-------- Supplied material

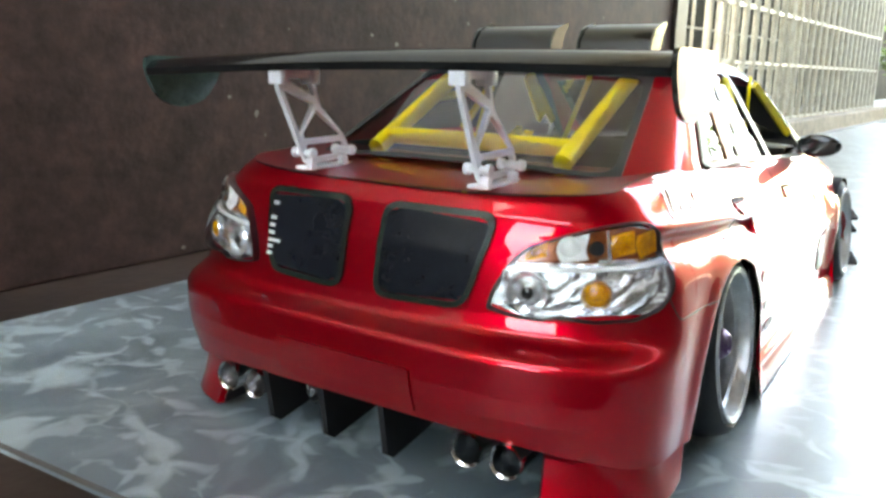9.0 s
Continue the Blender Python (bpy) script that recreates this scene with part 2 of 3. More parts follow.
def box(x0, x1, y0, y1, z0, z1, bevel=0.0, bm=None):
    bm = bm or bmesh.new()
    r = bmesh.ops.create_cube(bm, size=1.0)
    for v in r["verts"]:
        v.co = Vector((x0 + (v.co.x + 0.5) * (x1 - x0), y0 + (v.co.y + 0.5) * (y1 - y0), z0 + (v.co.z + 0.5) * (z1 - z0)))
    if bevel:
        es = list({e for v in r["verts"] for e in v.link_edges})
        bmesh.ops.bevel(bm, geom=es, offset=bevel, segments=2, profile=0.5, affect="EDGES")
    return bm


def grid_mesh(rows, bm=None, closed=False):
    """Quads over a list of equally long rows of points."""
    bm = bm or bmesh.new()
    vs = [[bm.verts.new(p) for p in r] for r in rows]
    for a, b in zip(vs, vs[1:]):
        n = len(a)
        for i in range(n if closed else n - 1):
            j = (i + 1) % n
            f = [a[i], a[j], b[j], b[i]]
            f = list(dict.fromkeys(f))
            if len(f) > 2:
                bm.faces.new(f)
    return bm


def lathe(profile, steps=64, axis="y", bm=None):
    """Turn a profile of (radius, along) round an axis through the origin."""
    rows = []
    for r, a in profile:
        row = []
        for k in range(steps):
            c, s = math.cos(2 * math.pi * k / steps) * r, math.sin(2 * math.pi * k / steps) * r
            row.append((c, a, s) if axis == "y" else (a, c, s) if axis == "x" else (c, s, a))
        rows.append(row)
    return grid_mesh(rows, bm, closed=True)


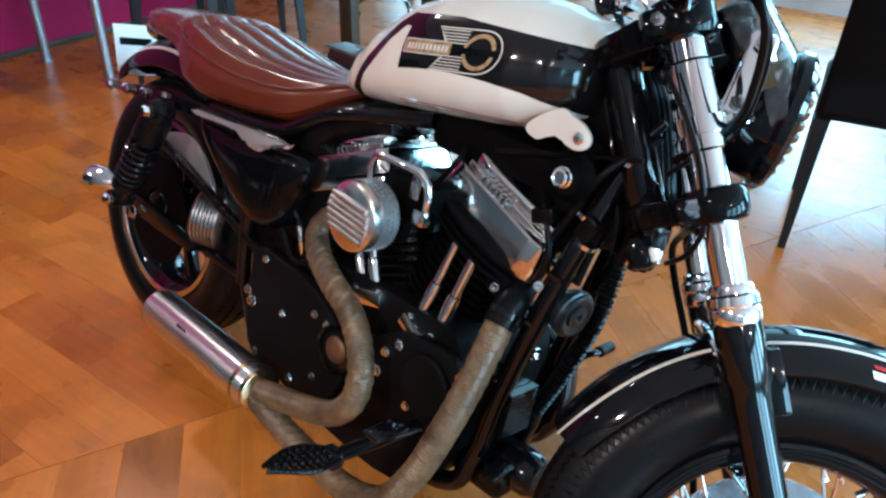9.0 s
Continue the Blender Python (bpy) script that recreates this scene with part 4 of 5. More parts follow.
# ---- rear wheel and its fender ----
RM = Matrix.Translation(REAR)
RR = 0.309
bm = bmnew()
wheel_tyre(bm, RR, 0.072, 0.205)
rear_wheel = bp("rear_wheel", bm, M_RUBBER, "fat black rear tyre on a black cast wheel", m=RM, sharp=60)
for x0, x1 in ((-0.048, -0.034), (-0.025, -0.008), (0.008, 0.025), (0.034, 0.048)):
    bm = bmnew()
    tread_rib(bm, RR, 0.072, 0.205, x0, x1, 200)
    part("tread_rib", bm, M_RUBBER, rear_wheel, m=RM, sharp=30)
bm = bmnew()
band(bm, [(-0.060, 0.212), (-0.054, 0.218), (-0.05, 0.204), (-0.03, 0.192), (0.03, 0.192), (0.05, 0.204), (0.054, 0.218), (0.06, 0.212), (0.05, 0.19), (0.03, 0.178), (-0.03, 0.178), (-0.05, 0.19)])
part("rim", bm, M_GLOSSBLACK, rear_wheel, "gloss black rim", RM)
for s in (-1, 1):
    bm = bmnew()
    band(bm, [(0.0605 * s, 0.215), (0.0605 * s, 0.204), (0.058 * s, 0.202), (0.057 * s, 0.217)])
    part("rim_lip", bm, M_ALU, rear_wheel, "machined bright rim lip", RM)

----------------

* _Set problem_
Look for the word "that" and return every line where it occurs.

* _Written answer_
Continue the Blender Python (bpy) script that recreates this scene with part 2 of 3. More parts follow.
Continue the Blender Python (bpy) script that recreates this scene with part 4 of 5. More parts follow.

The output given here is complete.